(Supplied data):
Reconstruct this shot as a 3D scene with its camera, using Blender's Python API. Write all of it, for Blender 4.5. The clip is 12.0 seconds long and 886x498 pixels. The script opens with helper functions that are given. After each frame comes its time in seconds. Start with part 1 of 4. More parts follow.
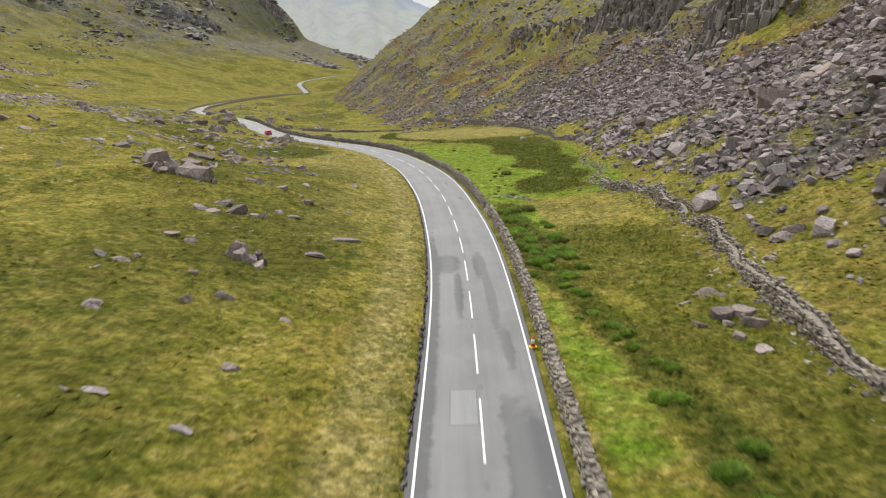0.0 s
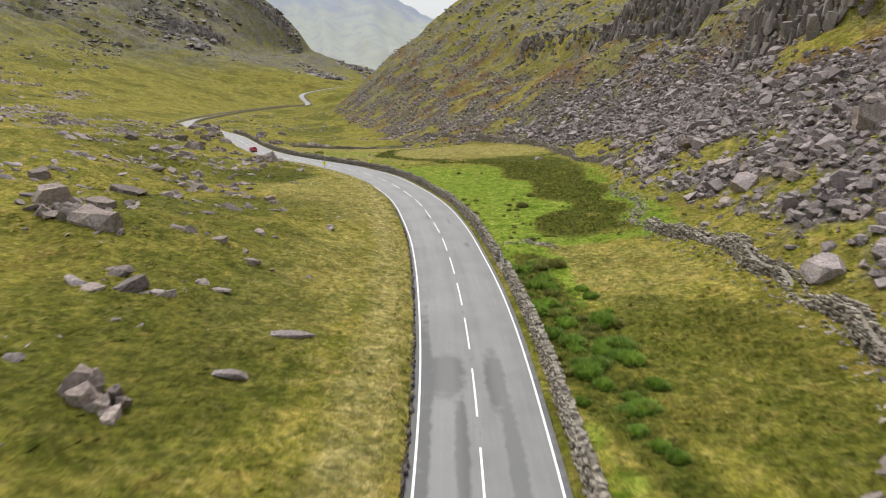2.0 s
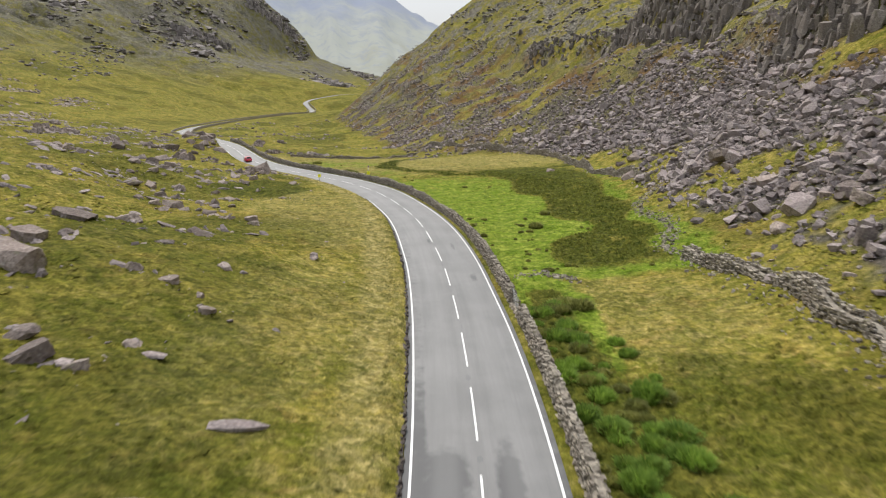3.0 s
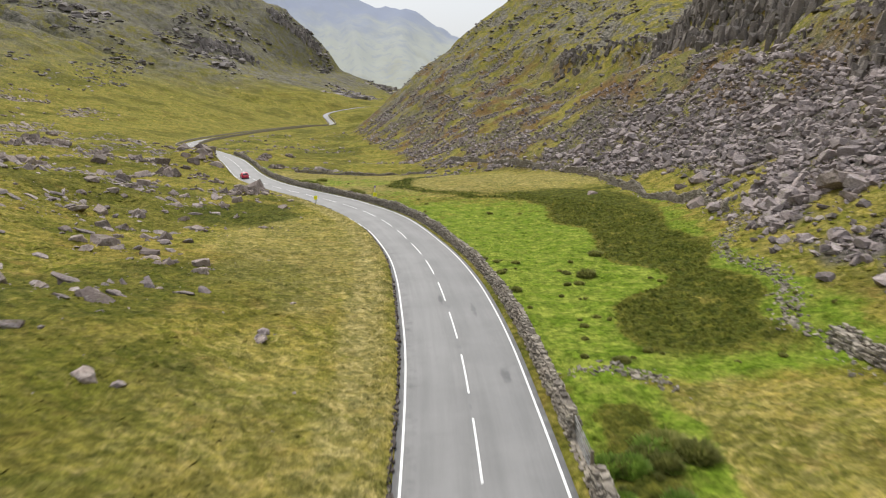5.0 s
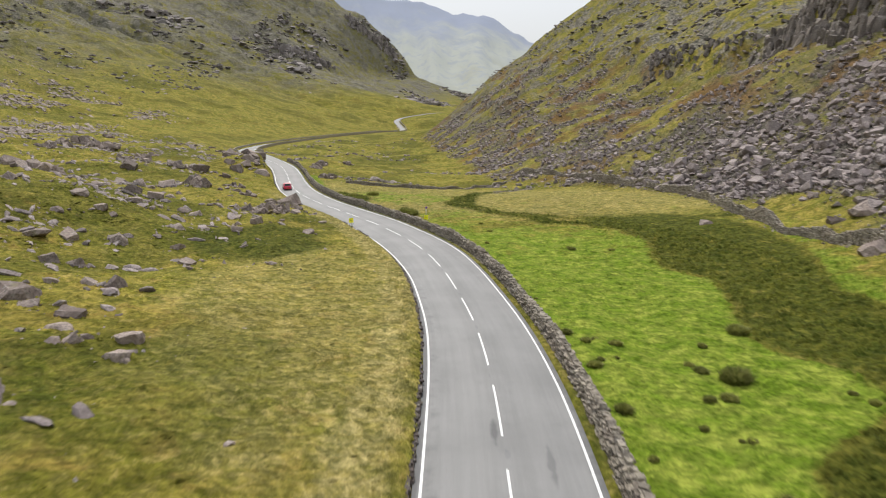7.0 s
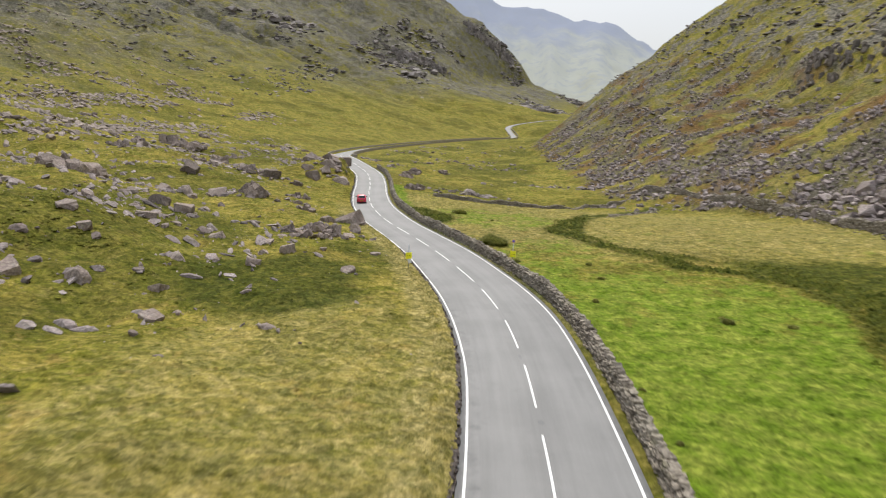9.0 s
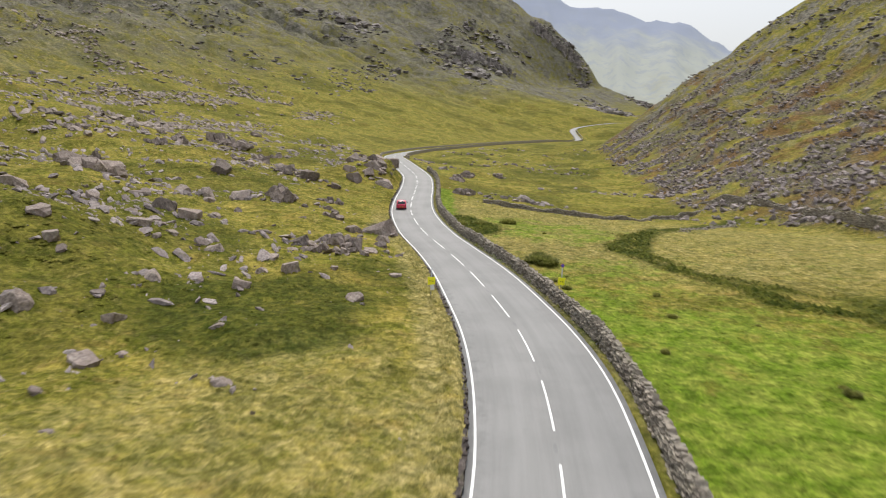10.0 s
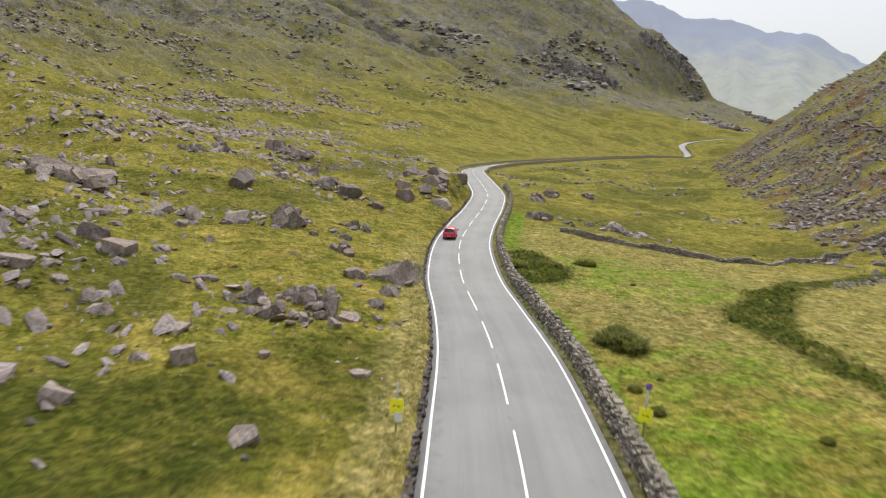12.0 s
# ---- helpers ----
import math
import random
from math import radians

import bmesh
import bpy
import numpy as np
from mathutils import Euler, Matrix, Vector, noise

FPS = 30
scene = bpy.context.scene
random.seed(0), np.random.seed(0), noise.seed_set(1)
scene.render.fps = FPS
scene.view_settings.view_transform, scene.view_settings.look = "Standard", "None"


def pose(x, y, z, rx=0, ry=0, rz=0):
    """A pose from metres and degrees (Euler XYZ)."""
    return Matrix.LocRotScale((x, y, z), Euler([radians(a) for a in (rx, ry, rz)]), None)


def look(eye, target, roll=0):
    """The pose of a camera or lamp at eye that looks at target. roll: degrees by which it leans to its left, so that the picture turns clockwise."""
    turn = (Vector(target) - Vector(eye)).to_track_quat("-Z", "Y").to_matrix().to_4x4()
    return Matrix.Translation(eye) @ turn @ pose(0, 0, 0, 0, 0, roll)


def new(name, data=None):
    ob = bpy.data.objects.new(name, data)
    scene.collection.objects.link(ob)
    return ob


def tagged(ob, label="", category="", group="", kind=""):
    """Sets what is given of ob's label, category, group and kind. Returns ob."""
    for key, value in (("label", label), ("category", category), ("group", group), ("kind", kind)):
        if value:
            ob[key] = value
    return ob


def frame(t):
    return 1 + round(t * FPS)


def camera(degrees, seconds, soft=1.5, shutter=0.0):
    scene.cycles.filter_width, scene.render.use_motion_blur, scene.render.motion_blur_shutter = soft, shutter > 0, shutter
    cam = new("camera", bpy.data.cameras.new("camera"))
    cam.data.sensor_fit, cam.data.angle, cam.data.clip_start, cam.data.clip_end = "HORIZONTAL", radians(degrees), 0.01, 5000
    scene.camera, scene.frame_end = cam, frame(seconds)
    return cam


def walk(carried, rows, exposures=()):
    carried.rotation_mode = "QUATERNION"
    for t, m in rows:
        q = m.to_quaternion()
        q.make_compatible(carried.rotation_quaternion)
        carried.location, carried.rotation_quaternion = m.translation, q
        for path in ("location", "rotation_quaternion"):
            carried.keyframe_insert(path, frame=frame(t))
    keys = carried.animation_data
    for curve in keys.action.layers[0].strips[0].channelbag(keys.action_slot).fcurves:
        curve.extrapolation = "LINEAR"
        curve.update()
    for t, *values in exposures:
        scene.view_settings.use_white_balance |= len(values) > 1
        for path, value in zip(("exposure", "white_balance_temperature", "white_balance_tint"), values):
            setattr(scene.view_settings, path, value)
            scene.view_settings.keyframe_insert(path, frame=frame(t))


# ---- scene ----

(What to do): Copy the whole of the material above exactly, but not its images.

(The result):
Reconstruct this shot as a 3D scene with its camera, using Blender's Python API. Write all of it, for Blender 4.5. The clip is 12.0 seconds long and 886x498 pixels. The script opens with helper functions that are given. After each frame comes its time in seconds. Start with part 1 of 4. More parts follow.
0.0 s
2.0 s
3.0 s
5.0 s
7.0 s
9.0 s
10.0 s
12.0 s
# ---- helpers ----
import math
import random
from math import radians

import bmesh
import bpy
import numpy as np
from mathutils import Euler, Matrix, Vector, noise

FPS = 30
scene = bpy.context.scene
random.seed(0), np.random.seed(0), noise.seed_set(1)
scene.render.fps = FPS
scene.view_settings.view_transform, scene.view_settings.look = "Standard", "None"


def pose(x, y, z, rx=0, ry=0, rz=0):
    """A pose from metres and degrees (Euler XYZ)."""
    return Matrix.LocRotScale((x, y, z), Euler([radians(a) for a in (rx, ry, rz)]), None)


def look(eye, target, roll=0):
    """The pose of a camera or lamp at eye that looks at target. roll: degrees by which it leans to its left, so that the picture turns clockwise."""
    turn = (Vector(target) - Vector(eye)).to_track_quat("-Z", "Y").to_matrix().to_4x4()
    return Matrix.Translation(eye) @ turn @ pose(0, 0, 0, 0, 0, roll)


def new(name, data=None):
    ob = bpy.data.objects.new(name, data)
    scene.collection.objects.link(ob)
    return ob


def tagged(ob, label="", category="", group="", kind=""):
    """Sets what is given of ob's label, category, group and kind. Returns ob."""
    for key, value in (("label", label), ("category", category), ("group", group), ("kind", kind)):
        if value:
            ob[key] = value
    return ob


def frame(t):
    return 1 + round(t * FPS)


def camera(degrees, seconds, soft=1.5, shutter=0.0):
    scene.cycles.filter_width, scene.render.use_motion_blur, scene.render.motion_blur_shutter = soft, shutter > 0, shutter
    cam = new("camera", bpy.data.cameras.new("camera"))
    cam.data.sensor_fit, cam.data.angle, cam.data.clip_start, cam.data.clip_end = "HORIZONTAL", radians(degrees), 0.01, 5000
    scene.camera, scene.frame_end = cam, frame(seconds)
    return cam


def walk(carried, rows, exposures=()):
    carried.rotation_mode = "QUATERNION"
    for t, m in rows:
        q = m.to_quaternion()
        q.make_compatible(carried.rotation_quaternion)
        carried.location, carried.rotation_quaternion = m.translation, q
        for path in ("location", "rotation_quaternion"):
            carried.keyframe_insert(path, frame=frame(t))
    keys = carried.animation_data
    for curve in keys.action.layers[0].strips[0].channelbag(keys.action_slot).fcurves:
        curve.extrapolation = "LINEAR"
        curve.update()
    for t, *values in exposures:
        scene.view_settings.use_white_balance |= len(values) > 1
        for path, value in zip(("exposure", "white_balance_temperature", "white_balance_tint"), values):
            setattr(scene.view_settings, path, value)
            scene.view_settings.keyframe_insert(path, frame=frame(t))


# ---- scene ----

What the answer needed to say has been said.